KeyBank vacated its branch in the KeyBank Plaza on Fifth Avenue in downtown Anchorage over the weekend due to safety concerns caused by the 7.1 magnitude earthquake last November. The ATM at the bank is also closed.
The bank closed Friday at 5 p.m. and has not reopened. The bank announced the closure in an alert to the public Tuesday afternoon, asking customers to use other branches.
KeyBank spokeswoman Laura Suter said the bank was alerted to safety concerns by the building’s owner. She declined to say what the concerns were, just that the safety of employees and customers come first. She also declined to say whether KeyBank would ever return to the building.
“We have not taken any steps to determine that yet,” she said.
On Wednesday, a few employees remained in the bank working, though its doors were locked. Construction on the upper floors was ongoing, and the rest of the first-floor space was in a state of renovation.
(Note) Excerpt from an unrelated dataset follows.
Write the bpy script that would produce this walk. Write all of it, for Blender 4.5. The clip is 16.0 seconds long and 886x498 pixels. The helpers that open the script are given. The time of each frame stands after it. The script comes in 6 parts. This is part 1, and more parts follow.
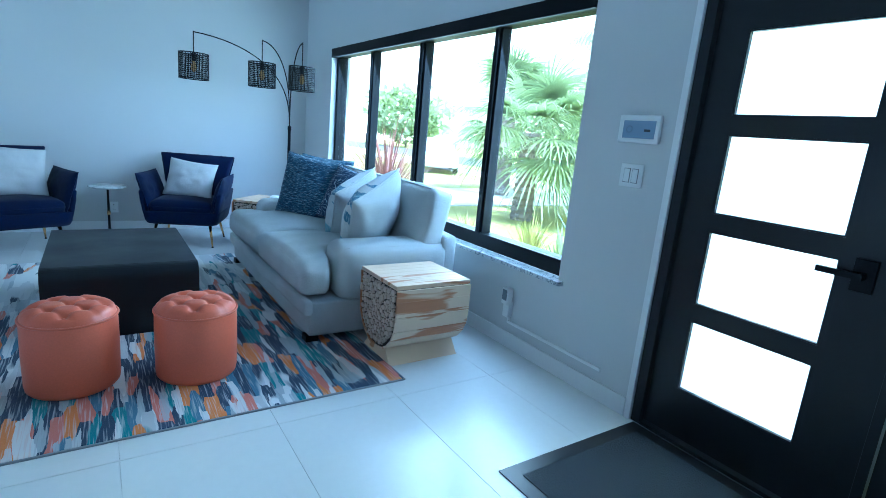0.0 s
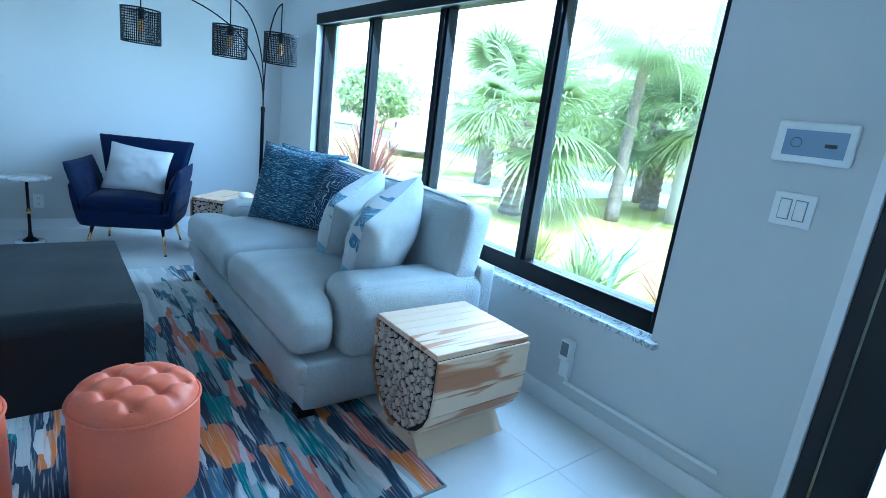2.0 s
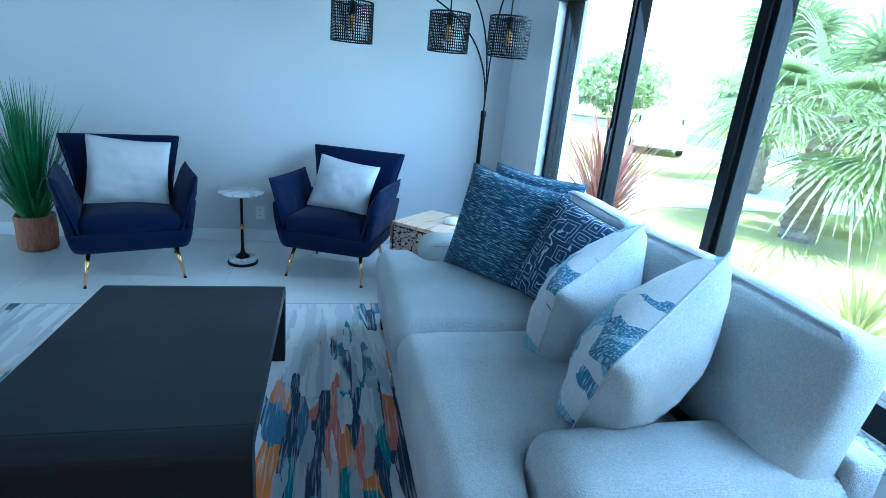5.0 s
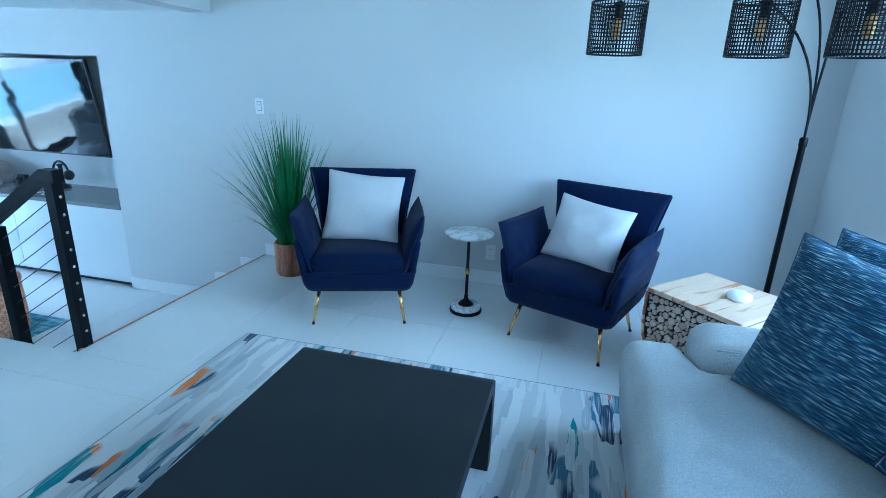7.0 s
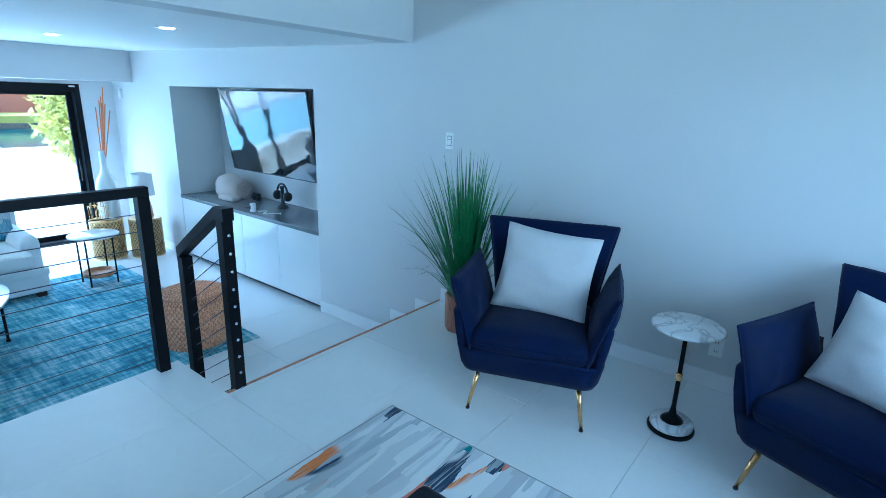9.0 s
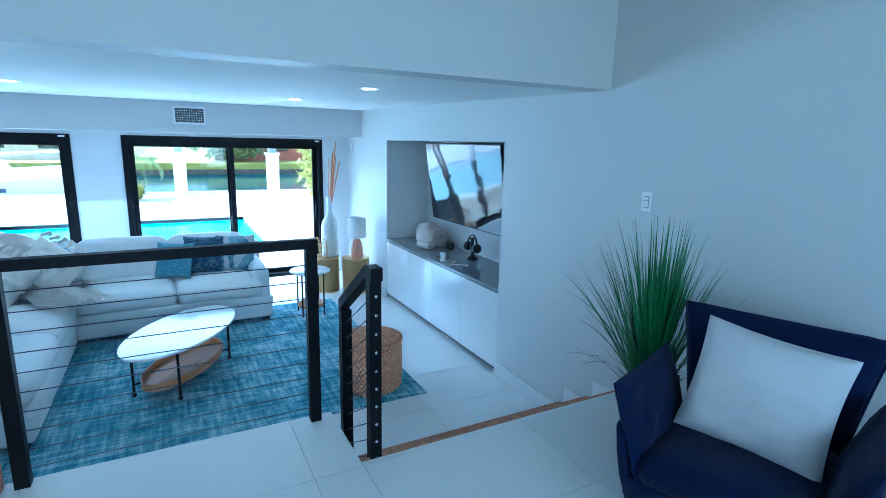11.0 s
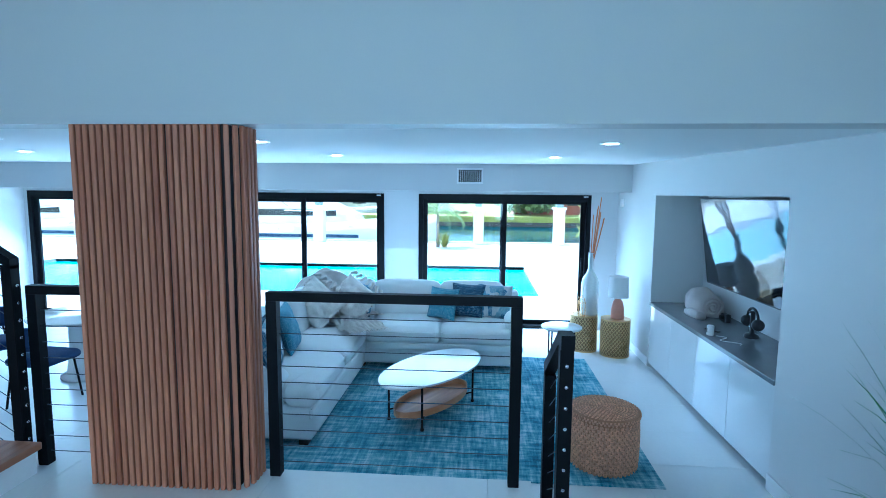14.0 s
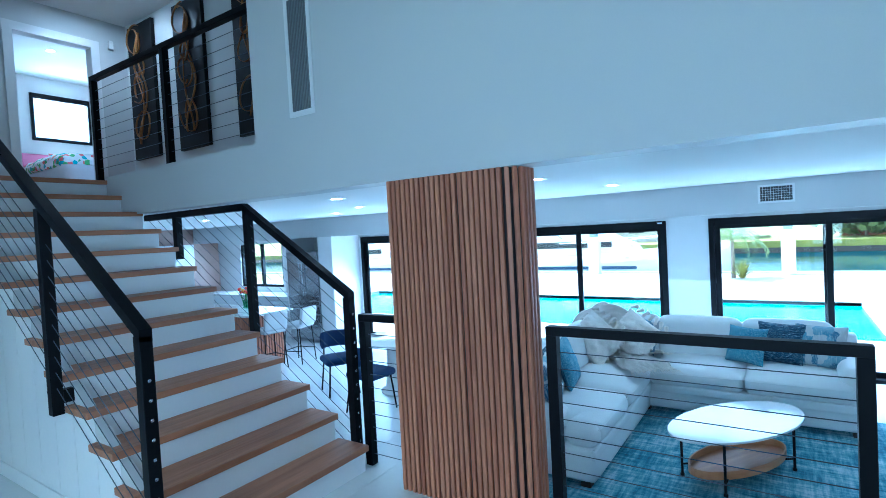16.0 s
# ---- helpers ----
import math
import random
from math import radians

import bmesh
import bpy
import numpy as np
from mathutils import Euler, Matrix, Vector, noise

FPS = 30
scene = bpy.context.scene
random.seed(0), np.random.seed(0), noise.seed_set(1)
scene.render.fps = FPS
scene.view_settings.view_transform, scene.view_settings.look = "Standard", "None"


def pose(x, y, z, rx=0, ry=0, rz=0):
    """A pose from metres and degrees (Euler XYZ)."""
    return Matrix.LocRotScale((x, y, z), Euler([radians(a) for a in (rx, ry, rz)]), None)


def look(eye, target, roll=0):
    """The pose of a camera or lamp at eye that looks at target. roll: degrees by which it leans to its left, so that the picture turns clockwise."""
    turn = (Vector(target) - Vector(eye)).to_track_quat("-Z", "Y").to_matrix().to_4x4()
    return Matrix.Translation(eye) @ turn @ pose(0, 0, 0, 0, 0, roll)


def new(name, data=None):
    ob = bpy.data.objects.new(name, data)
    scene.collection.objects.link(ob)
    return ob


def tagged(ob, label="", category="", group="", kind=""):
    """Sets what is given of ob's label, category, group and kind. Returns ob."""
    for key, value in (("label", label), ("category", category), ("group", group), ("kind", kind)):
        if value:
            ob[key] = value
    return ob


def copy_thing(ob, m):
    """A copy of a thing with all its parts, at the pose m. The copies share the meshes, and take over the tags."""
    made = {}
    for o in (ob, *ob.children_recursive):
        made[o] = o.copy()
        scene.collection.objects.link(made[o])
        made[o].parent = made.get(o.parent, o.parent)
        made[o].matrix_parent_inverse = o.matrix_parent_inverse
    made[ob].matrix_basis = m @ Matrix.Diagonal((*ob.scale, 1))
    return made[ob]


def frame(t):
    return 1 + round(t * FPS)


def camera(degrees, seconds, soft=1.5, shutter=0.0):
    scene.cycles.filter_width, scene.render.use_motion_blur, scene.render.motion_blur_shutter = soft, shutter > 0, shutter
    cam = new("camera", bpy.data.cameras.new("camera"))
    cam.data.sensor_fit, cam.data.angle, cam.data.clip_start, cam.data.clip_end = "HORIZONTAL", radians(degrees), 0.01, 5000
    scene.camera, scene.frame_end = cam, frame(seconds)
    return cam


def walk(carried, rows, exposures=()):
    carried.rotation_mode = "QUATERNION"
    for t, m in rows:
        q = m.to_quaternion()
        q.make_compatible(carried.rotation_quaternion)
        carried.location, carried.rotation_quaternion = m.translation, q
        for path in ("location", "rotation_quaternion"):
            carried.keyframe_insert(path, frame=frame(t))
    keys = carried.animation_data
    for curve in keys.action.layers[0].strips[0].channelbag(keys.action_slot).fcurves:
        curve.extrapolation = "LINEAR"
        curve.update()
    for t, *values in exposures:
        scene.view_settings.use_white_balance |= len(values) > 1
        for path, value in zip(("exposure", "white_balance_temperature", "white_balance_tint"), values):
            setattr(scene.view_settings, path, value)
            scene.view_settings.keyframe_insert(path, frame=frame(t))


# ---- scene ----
cam = camera(81.4, 16.0, 0.8)
PATH = [
    (0, (0.059, 0.096, 1.349), (1.161, 1.708, 0.917), 5.2),
    (0.5, (0.061, 0.329, 1.339), (1.24, 1.881, 0.891), 6.5),
    (1, (0.142, 0.594, 1.365), (1.356, 2.104, 0.869), 6.9),
    (1.5, (0.19, 0.837, 1.381), (1.41, 2.341, 0.882), 7.1),
    (2, (0.247, 1.088, 1.386), (1.459, 2.603, 0.9), 7.3),
    (2.5, (0.289, 1.316, 1.365), (1.47, 2.853, 0.873), 7.5),
    (3, (0.414, 1.54, 1.402), (1.5, 3.133, 0.868), 5.9),
    (3.2, (0.431, 1.617, 1.395), (1.457, 3.246, 0.853), 5.4),
    (5.3, (0.786, 2.299, 1.462), (1.065, 4.178, 0.836), 4.9),
    (5.5, (0.791, 2.374, 1.464), (0.947, 4.264, 0.83), 4.2),
    (6, (0.761, 2.569, 1.493), (0.667, 4.464, 0.861), 3.0),
    (6.5, (0.751, 2.748, 1.477), (0.463, 4.628, 0.859), 2.5),
    (7, (0.781, 2.958, 1.494), (0.306, 4.802, 0.881), 2.1),
    (7.5, (0.754, 3.128, 1.488), (0.06, 4.904, 0.884), 1.8),
    (8, (0.641, 3.345, 1.51), (-0.231, 5.043, 0.913), 1.6),
    (8.5, (0.582, 3.506, 1.518), (-0.429, 5.133, 0.941), 1.8),
    (9, (0.589, 3.671, 1.551), (-0.591, 5.188, 0.996), 1.8),
    (9.2, (0.6, 3.719, 1.573), (-0.657, 5.174, 1.022), 1.6),
    (11.3, (0.439, 4.178, 1.591), (-1.353, 4.985, 1.22), 1.3),
    (11.5, (0.445, 4.196, 1.584), (-1.387, 4.917, 1.231), 1.3),
    (12, (0.44, 4.294, 1.584), (-1.465, 4.807, 1.26), 1.4),
    (12.5, (0.357, 4.376, 1.596), (-1.589, 4.726, 1.296), 1.8),
    (13, (0.326, 4.478, 1.595), (-1.642, 4.709, 1.324), 2.2),
    (13.5, (0.372, 4.563, 1.602), (-1.611, 4.673, 1.362), 1.7),
    (14, (0.433, 4.585, 1.616), (-1.55, 4.446, 1.402), 0.5),
    (14.5, (0.416, 4.536, 1.616), (-1.527, 4.098, 1.436), -1.3),
    (15, (0.387, 4.475, 1.623), (-1.488, 3.795, 1.483), -2.1),
    (15.5, (0.378, 4.495, 1.622), (-1.414, 3.612, 1.523), -2.8),
    (16, (0.375, 4.545, 1.62), (-1.285, 3.432, 1.555), -3.1),
]
WHITE = (3920, -4)
STOPS = [(0.0, 1.86), (1.5, 2.0), (2.5, 2.06), (3.2, 1.96), (5.5, 2.04), (6.5, 2.22), (8.0, 2.0), (9.0, 1.98), (11.5, 1.64), (12.5, 1.76), (14.0, 1.58), (15.0, 1.55), (16.0, 1.74)]
walk(cam, [(t, look(eye, target, roll)) for t, eye, target, roll in PATH],
     [(t, s, *WHITE) for t, s in STOPS])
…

The building, owned by United Management Group LLC, sustained significant damage in the November quake. A stairwell on the north side of the building was damaged to the extent that it no longer provided a second exit for all but the ground floor of the nine-story building, said Don Hickel, the city of Anchorage’s lead structural inspector.
United Management did not return multiple requests for comment.
Hickel said United Management sent him an email Tuesday informing him that KeyBank, the last remaining tenant, had moved out. Hickel said that makes the building the only commercial property in Anchorage that is fully vacant due to damage from the November earthquake.
More than 750 buildings in Anchorage sustained damage from the earthquake, and several were temporarily vacant. One of the more notable ones was 14-story Westmark hotel at 720 W. Fifth Ave., but business at the hotel has since commenced. Hickel said there are still a handful of buildings where damage has caused them to remain partially closed.
Hickel said engineers reviewing the damage noted the destruction of the staircase. On Jan. 22, the city gave tenants on the second through ninth floors 30 days notice to vacate, and they have been vacant since February.
“Right now in the city’s eyes, KeyBank can legally operate in the space,” Hickel said.
Hickel said United Management has not told the city about the safety concerns relayed to KeyBank.
United Management was approved for a permit to renovate bathrooms in the second through ninth floors in December, and in August pulled a permit to modernize two elevators. It applied for a permit to reconstruct the north stairwell on July 31, but that process has been slowed due to other renovations.
Hickel said the building owners are going to be doing exterior work as well, which will change the seismic load. The city can’t approve a permit for the stairwell until it has all the information on the other renovations, which it expects to get from building owners in November.